** START OF Given material **

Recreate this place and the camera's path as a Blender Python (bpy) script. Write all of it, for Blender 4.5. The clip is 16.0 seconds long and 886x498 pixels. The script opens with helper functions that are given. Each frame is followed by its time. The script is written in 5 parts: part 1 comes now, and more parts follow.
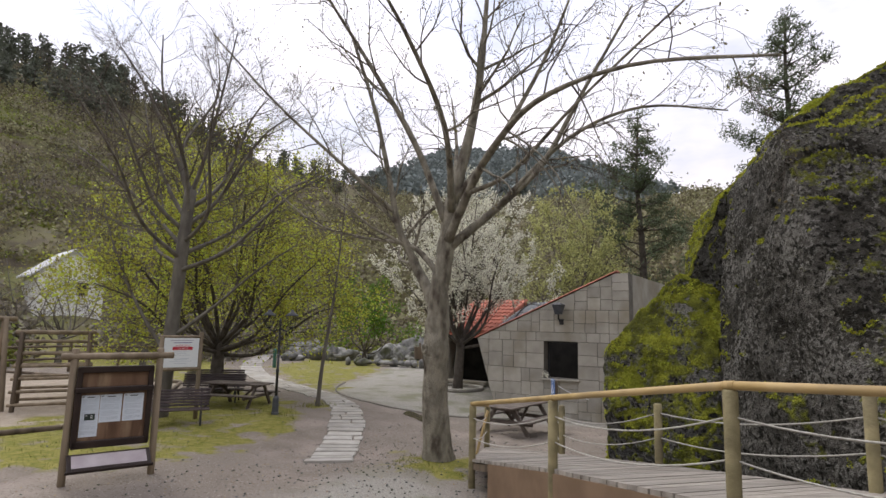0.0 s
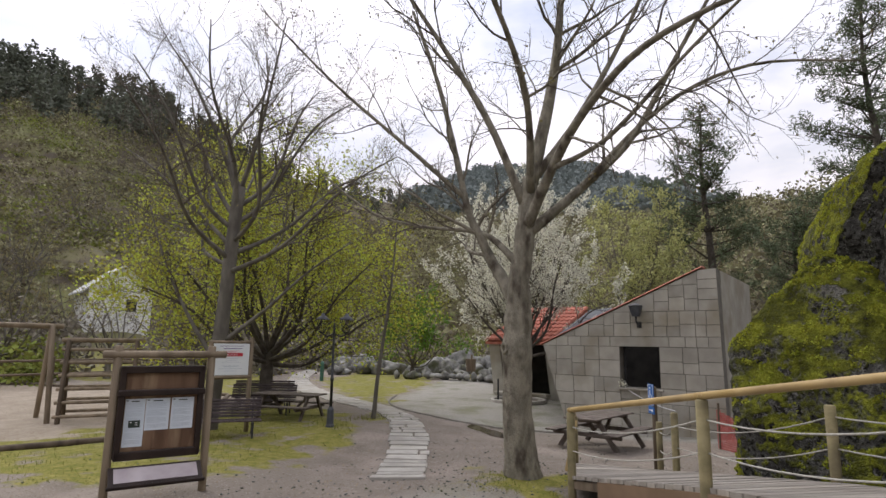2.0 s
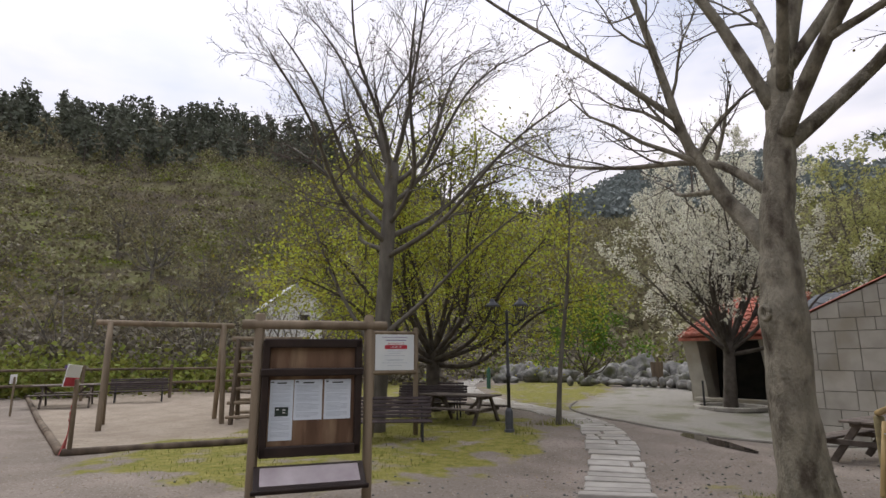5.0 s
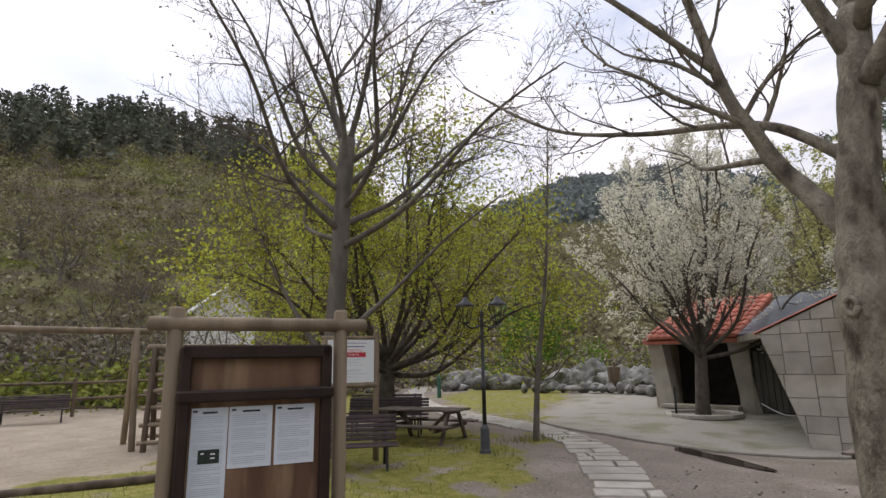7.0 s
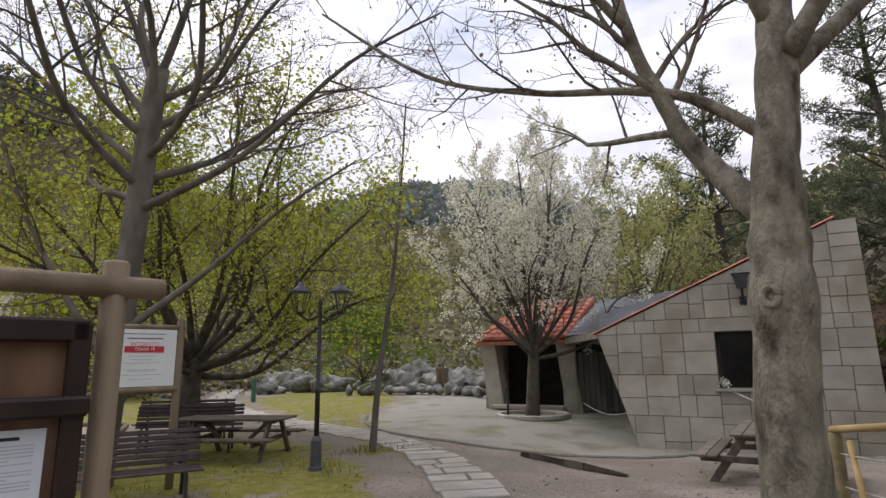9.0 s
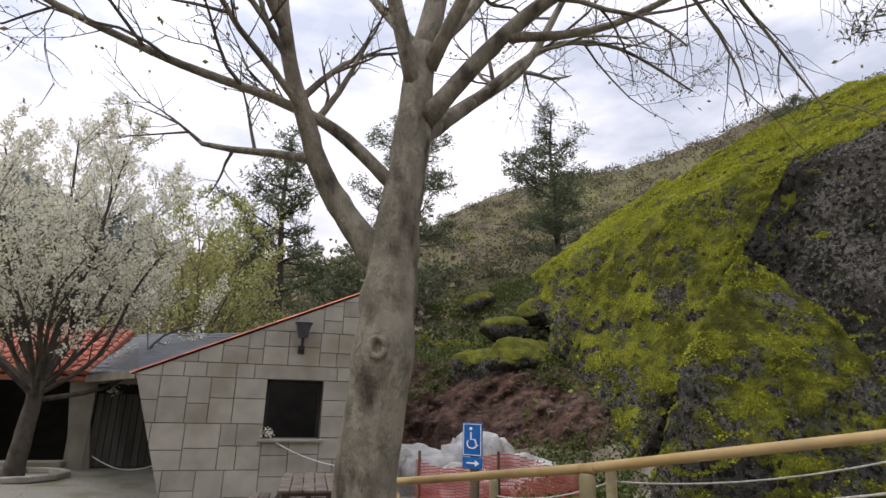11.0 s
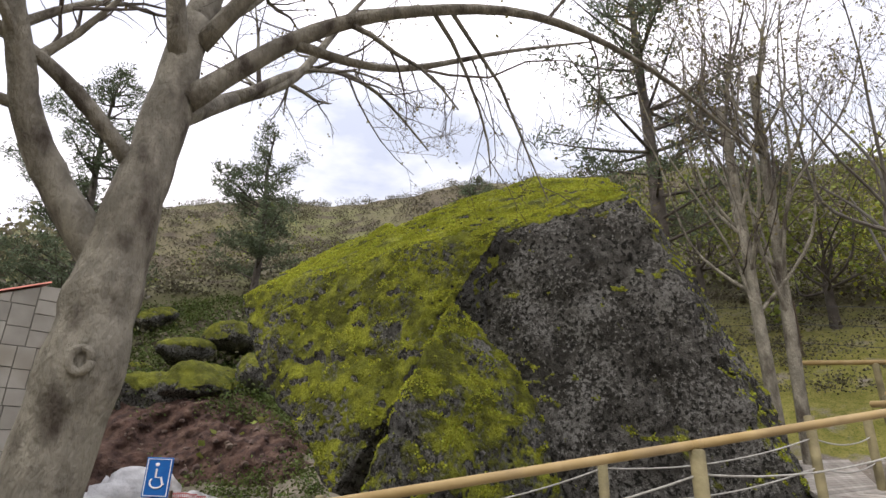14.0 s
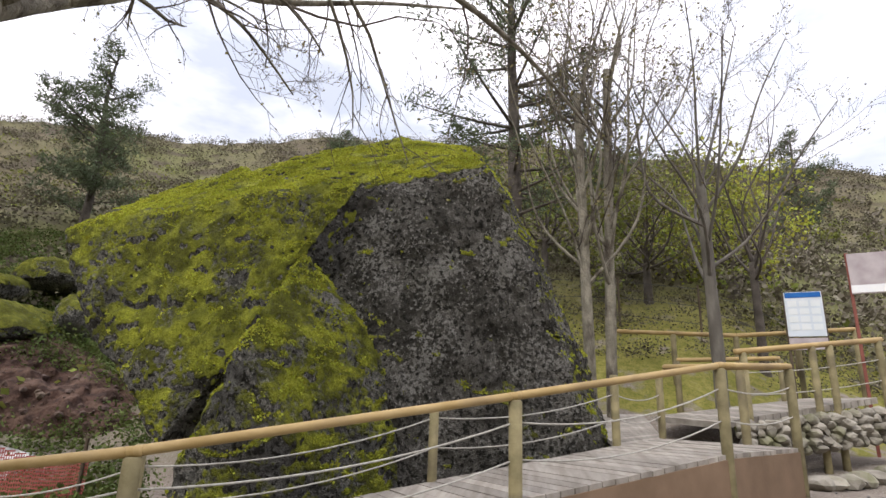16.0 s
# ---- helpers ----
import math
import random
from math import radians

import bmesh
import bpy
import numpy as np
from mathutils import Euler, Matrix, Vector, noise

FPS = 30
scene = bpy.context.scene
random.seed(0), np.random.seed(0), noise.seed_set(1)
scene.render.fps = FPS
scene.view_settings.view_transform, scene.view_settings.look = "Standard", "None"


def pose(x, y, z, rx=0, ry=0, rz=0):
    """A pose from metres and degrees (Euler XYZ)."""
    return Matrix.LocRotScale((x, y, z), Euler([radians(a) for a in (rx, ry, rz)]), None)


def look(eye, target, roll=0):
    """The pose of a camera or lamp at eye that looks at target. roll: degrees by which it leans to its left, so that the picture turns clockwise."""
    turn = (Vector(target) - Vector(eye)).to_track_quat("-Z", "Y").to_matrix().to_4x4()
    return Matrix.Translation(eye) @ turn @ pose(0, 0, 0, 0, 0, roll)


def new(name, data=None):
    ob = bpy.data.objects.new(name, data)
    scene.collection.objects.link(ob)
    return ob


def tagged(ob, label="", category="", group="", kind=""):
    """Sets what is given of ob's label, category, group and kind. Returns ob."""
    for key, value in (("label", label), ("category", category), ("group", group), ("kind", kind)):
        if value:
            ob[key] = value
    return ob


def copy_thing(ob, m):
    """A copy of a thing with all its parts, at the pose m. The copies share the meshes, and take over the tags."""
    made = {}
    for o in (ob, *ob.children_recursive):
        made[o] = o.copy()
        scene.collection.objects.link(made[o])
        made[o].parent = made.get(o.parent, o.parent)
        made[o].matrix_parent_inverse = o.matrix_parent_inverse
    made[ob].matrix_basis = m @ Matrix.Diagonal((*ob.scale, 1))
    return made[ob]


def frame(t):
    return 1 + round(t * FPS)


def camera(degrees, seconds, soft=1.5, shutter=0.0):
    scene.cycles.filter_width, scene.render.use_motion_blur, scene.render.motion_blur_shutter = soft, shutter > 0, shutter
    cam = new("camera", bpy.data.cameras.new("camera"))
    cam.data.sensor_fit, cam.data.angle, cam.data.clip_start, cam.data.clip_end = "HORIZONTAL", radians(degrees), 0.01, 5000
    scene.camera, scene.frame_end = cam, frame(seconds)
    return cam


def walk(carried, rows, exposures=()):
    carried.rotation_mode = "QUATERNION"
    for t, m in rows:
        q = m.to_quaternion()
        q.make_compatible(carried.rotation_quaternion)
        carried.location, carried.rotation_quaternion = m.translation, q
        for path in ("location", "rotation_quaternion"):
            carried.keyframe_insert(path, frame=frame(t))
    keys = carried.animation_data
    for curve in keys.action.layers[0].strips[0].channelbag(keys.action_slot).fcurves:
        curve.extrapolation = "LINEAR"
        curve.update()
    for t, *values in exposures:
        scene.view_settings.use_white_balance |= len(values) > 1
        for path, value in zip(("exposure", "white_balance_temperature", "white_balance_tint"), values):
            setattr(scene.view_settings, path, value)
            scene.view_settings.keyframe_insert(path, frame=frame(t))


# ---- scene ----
cam = camera(76.5, 16.0)
PATH = [
    (0, (2.814, -0.434, 2.614), (2.285, 1.476, 2.879), 1.4),
    (0.5, (2.546, -0.267, 2.528), (1.984, 1.633, 2.801), 1.4),
    (1, (2.349, -0.014, 2.447), (1.759, 1.874, 2.74), 1.3),
    (1.5, (2.097, 0.293, 2.374), (1.481, 2.171, 2.683), 1.0),
    (2, (1.822, 0.595, 2.262), (1.17, 2.458, 2.586), 0.9),
    (2.5, (1.641, 0.912, 2.165), (0.951, 2.759, 2.501), 0.6),
    (3, (1.49, 1.244, 2.143), (0.706, 3.052, 2.485), 0.4),
    (3.5, (1.235, 1.537, 2.033), (0.314, 3.277, 2.387), 0.3),
    (4, (0.98, 1.852, 1.929), (-0.095, 3.499, 2.291), 0.0),
    (4.2, (0.893, 2.013, 1.848), (-0.233, 3.623, 2.22), -0.2),
    (6.3, (-0.538, 2.831, 1.686), (-1.615, 4.47, 2.078), -0.6),
    (6.5, (-0.683, 2.999, 1.698), (-1.725, 4.66, 2.09), -0.2),
    (7, (-0.979, 3.522, 1.767), (-1.907, 5.249, 2.16), -1.0),
    (7.5, (-1.31, 3.823, 1.768), (-2.13, 5.605, 2.156), -1.1),
    (8, (-1.62, 4.082, 1.779), (-2.338, 5.909, 2.163), -0.6),
    (8.5, (-1.735, 4.573, 1.802), (-2.315, 6.45, 2.179), -1.5),
    (9, (-1.871, 4.789, 1.726), (-2.217, 6.72, 2.115), -0.7),
    (9.5, (-1.969, 5.068, 1.743), (-1.765, 7.016, 2.148), 0.3),
    (9.8, (-2.095, 5.163, 1.767), (-1.602, 7.057, 2.18), 1.1),
    (10, (-2.107, 5.295, 1.746), (-1.476, 7.142, 2.18), 0.7),
    (10.2, (-2.083, 5.414, 1.746), (-1.344, 7.215, 2.207), 0.8),
    (12.3, (-2.296, 6.033, 1.769), (-0.827, 7.232, 2.406), 1.4),
    (12.5, (-2.285, 6.11, 1.755), (-0.776, 7.25, 2.407), 1.4),
    (13, (-2.319, 6.186, 1.748), (-0.726, 7.191, 2.418), 1.2),
    (13.5, (-2.332, 6.241, 1.715), (-0.668, 7.114, 2.4), 1.3),
    (14, (-2.351, 6.188, 1.741), (-0.624, 6.941, 2.413), 1.5),
    (14.5, (-2.346, 6.168, 1.733), (-0.566, 6.796, 2.393), 1.7),
    (15, (-2.338, 6.151, 1.733), (-0.51, 6.663, 2.364), 1.9),
    (15.5, (-2.335, 6.077, 1.673), (-0.47, 6.479, 2.273), 1.9),
    (16, (-2.352, 6.088, 1.693), (-0.453, 6.385, 2.243), 2.1),
]
walk(cam, [(t, look(eye, target, roll)) for t, eye, target, roll in PATH], ((0.0, 0.0), (2.0, -0.08), (4.0, -0.24), (7.0, -0.12), (10.0, -0.06), (12.5, 0.14), (16.0, 0.34)))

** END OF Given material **

Task:
Lines of the listing that contain the word "objects" are to be counted; report only their number.

Solution below:
3